■ Aim ■
Can you print the data exactly and leave out each image?

--------

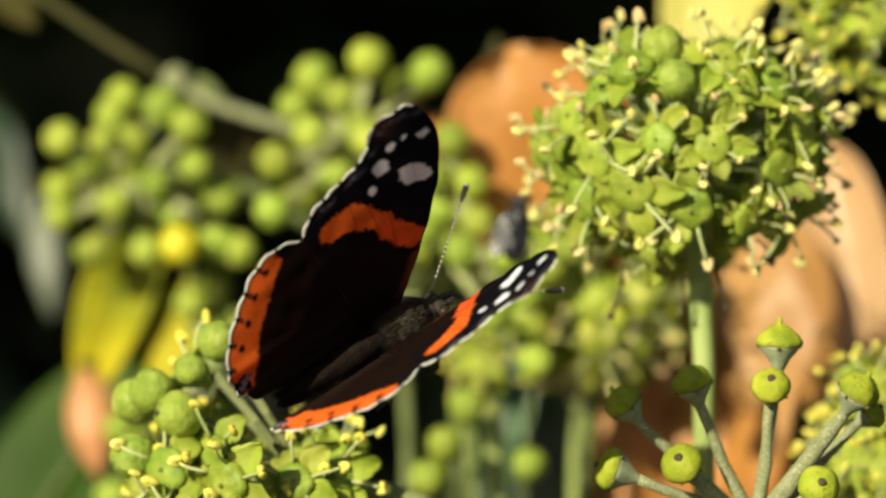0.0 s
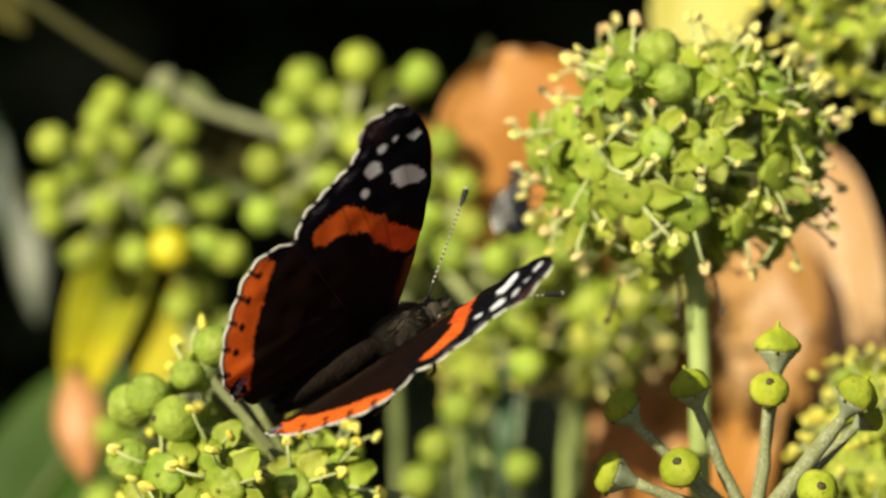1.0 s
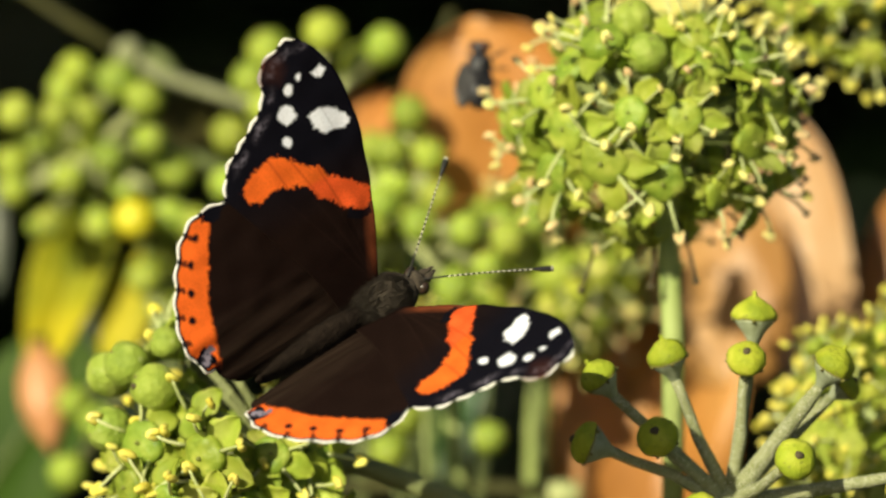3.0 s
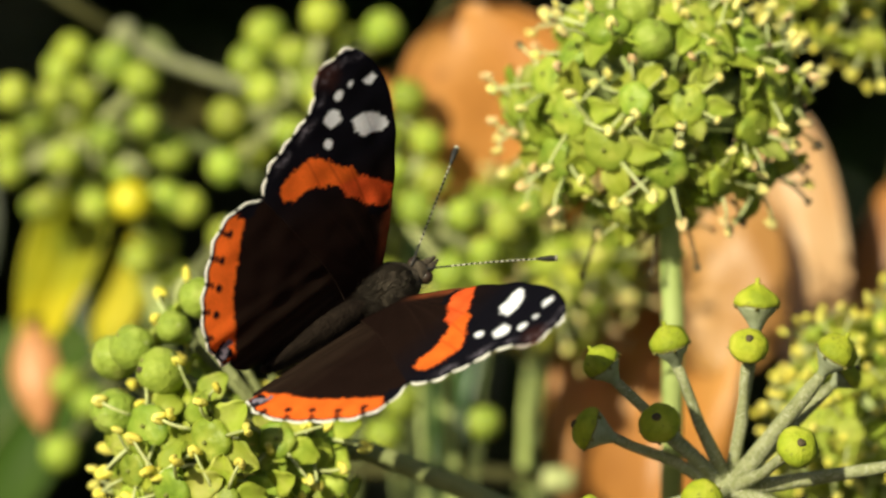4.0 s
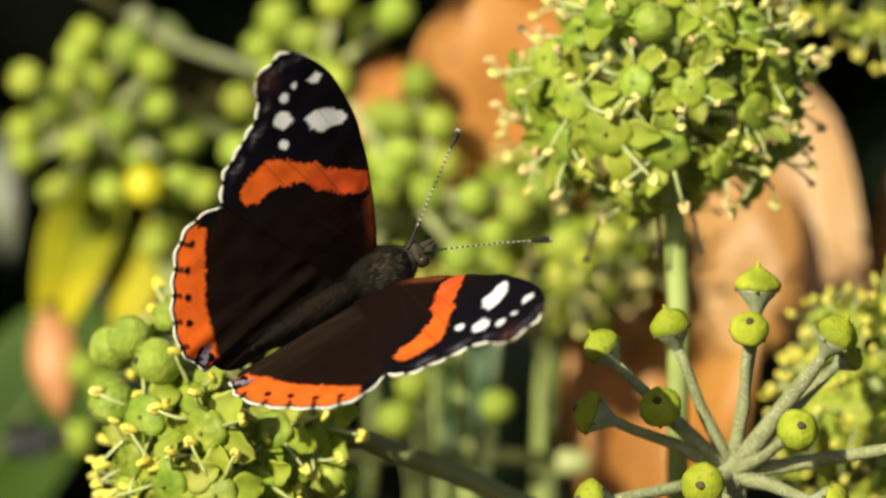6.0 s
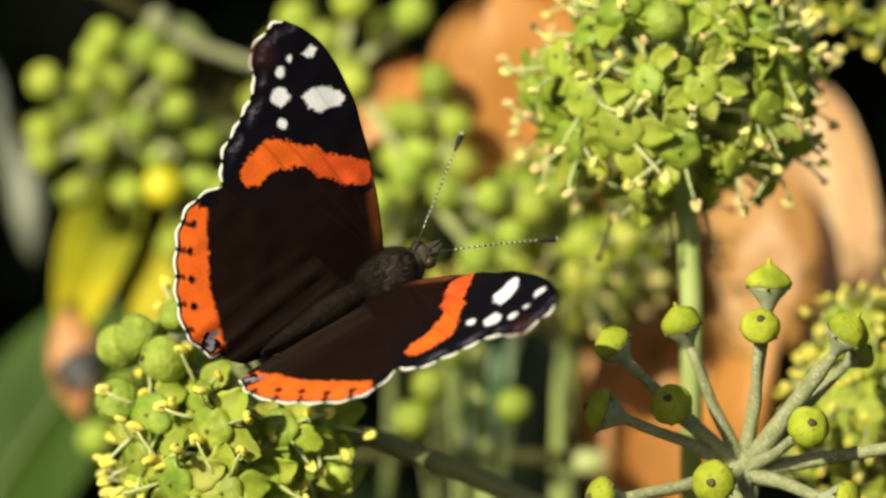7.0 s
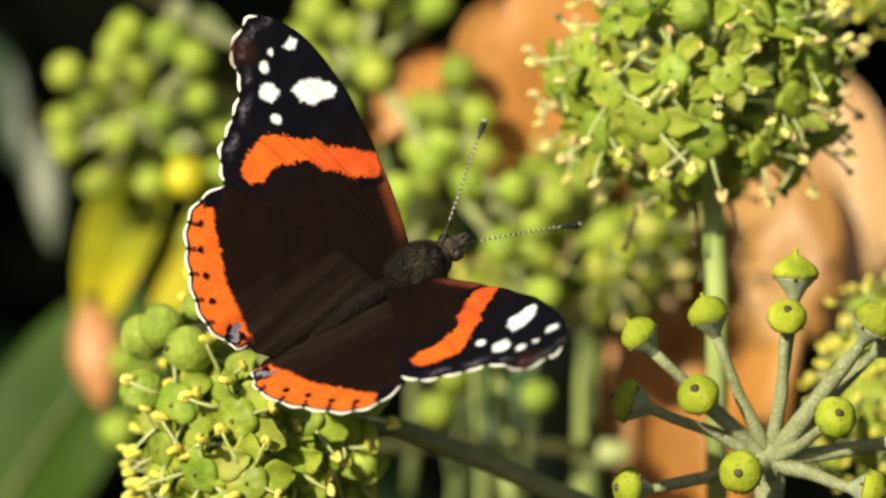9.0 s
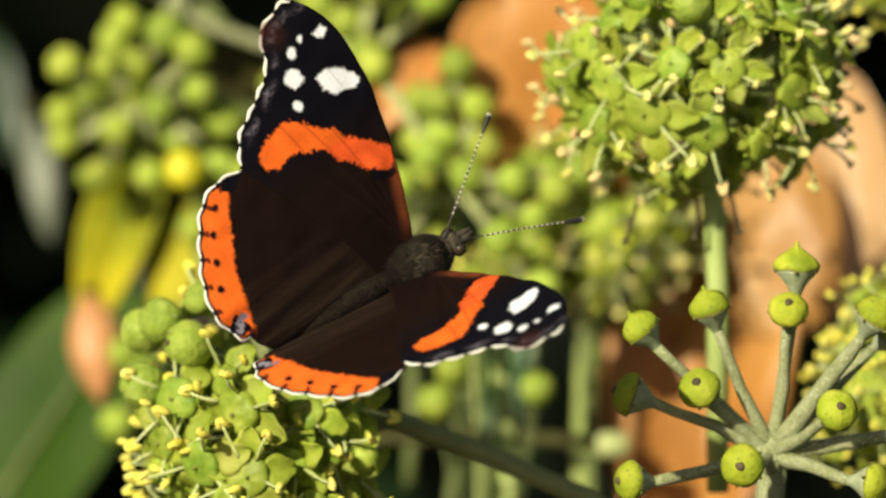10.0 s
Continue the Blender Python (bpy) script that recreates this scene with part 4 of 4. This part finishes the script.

--------

■ The response ■
0.0 s
1.0 s
3.0 s
4.0 s
6.0 s
7.0 s
9.0 s
10.0 s
Continue the Blender Python (bpy) script that recreates this scene with part 4 of 4. This part finishes the script.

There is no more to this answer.